Gatting: Gower gave me confidence
The turning tracks in India may not have proved particularly fruitful for England batsmen over the years, but it was on those demanding surfaces where Mike Gatting’s international career really took off.
Prior to England’s tour of India in 1984-85, Gatting had yet to record a Test century in the six years which followed his debut as a promising 20-year-old.
It was, as Gatting himself concedes, no surprise that his inclusion in the touring party was far from guaranteed. However, captain David Gower appreciated the Middlesex man’s mastery of spin would be pivotal on the subcontinent, and it was that support which inspired Gatting during a memorable series.
“David Gower had a bit of a battle to get me out there in the first place, I believe, because they didn’t want to take me - probably quite rightly so,” Gatting told ecb.co.uk.
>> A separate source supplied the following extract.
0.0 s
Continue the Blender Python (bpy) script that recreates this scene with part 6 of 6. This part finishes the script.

“But he said ‘no, Gatts - he’s one of the best players of spin and we need him out there’ and he fought for that. I got out there and played reasonably well.”
What Gatting defines as “reasonably well” was 575 runs in the series. His long wait for a century in the five-day arena ended in the opening contest in Bombay, now Mumbai, and once that particular monkey was off his back, there was no stopping Gatting.
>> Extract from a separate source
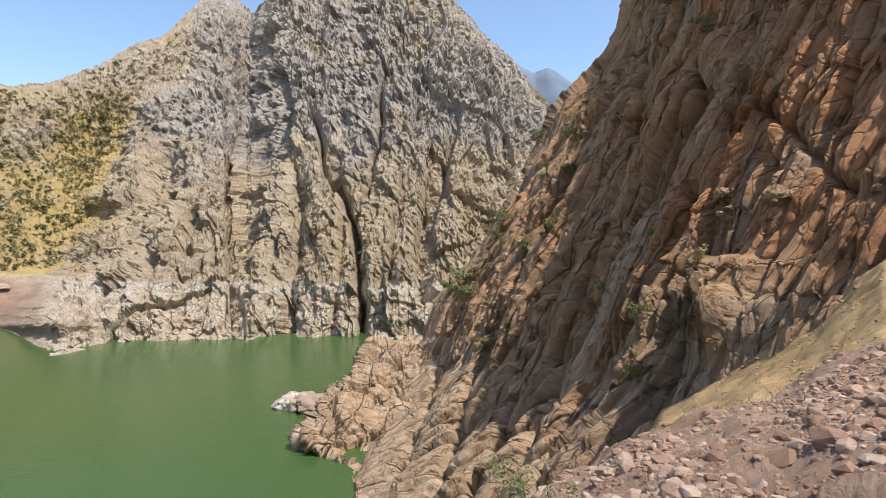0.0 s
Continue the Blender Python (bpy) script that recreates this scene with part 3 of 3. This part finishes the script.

“Getting the first hundred was hugely important because it then really gave me the confidence to actually carry on,” he admits.
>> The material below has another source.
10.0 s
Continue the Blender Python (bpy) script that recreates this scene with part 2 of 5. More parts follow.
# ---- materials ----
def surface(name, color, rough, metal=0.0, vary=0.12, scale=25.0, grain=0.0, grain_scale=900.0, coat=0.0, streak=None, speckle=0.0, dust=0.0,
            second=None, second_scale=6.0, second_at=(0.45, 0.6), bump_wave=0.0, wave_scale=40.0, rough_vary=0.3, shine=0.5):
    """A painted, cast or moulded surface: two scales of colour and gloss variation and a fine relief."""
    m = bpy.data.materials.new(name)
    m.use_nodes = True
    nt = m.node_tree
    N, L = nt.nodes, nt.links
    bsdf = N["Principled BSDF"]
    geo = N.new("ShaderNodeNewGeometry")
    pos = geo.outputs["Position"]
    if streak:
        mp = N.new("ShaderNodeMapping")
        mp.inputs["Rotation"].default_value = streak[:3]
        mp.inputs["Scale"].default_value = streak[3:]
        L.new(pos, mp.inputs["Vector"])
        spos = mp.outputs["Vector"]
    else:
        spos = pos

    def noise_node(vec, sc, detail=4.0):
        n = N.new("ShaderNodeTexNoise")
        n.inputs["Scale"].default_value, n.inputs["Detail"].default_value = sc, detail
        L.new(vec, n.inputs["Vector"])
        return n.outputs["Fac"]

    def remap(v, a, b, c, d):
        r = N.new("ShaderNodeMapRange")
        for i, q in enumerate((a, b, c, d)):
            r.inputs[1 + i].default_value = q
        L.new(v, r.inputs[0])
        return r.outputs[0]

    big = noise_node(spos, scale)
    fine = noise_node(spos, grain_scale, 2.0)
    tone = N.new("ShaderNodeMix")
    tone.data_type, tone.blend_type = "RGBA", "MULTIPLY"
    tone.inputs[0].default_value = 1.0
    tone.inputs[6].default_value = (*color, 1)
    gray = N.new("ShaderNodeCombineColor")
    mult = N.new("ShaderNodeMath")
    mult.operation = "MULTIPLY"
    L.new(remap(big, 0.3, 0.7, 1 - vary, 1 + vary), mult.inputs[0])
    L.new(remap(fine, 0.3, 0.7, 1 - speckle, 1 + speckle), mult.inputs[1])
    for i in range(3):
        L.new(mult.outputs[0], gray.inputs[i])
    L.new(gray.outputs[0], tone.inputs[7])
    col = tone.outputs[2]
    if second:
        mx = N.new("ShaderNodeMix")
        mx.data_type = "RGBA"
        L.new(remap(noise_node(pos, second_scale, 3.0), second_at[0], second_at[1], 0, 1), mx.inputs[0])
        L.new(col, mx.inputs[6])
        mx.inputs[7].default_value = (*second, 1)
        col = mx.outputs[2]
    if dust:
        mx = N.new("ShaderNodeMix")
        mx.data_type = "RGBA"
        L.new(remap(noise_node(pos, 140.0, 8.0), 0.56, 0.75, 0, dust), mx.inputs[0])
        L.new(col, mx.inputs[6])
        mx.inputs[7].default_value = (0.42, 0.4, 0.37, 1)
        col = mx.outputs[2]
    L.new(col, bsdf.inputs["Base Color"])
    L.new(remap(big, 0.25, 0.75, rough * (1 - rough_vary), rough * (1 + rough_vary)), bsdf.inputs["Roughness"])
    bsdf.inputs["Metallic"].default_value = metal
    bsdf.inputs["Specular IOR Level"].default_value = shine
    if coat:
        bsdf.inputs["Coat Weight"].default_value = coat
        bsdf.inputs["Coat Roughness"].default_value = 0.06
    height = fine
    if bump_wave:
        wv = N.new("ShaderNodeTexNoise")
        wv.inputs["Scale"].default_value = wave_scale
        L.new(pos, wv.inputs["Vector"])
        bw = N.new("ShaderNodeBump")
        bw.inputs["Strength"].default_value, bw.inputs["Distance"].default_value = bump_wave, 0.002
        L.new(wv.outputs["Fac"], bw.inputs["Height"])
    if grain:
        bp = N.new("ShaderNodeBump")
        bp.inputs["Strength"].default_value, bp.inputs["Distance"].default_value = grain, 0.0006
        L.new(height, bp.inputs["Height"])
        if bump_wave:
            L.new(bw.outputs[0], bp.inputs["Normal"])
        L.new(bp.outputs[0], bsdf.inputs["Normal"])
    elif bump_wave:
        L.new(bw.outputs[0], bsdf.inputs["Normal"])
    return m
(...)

Gatting’s landmark ton was not enough to prevent England slipping to an eight-wicket defeat, but he was at the crease unbeaten when the tourists won by the same margin to level the series in the very next contest in Delhi.
After a drawn third Test, the two sides headed for a pivotal meeting in Madras, now Chennai, where Gatting produced his best-ever knock in an England shirt. He compiled 207, adding 241 in a second-wicket stand with Graeme Fowler, whose 201 was also a career-best knock, as England demolished the hosts by nine wickets.
The final Test finished in a draw, confirming the tourists’ 2-1 triumph - the last Test series victory for an England side on Indian soil. Their achievements are even more remarkable considering the tumultuous circumstances which greeted their arrival in Asia.
Gatting explained: “This was a fascinating tour because, sadly, we had the death of Indira Gandhi, then we went down to Sri Lanka and it rained for 10 days, almost. And a bomb went off in the naval yard because the Tamil (Tigers) were there and that was only half a mile down from our hotel, so we wondered what was going on. We got back up to Bombay, and we went to the deputy high commissioner and, sadly, he was assassinated.
“So before we played the first Test match, there was huge sort of furore about whether we should be staying or going or whatever, and it got quite heated at times.”
Gatting demonstrated an incredible ability to put such distractions to the back of his mind when he occupied the crease, staying cool in conditions which took every “ounce of energy”, according to team-mate Fowler.
Elaborating on the key to scoring runs in India, Gatting said: “I came up and down the wicket a bit, I did sweep a lot and I think just trying to keep the pads out of the way was the big thing.
“For me, it was about occupying the crease, making sure the singles were being taken and trying to keep the bowlers off their length, if you like. Don’t give them a chance to settle, just keep trying to manoeuvre the ball around but in a safe way.”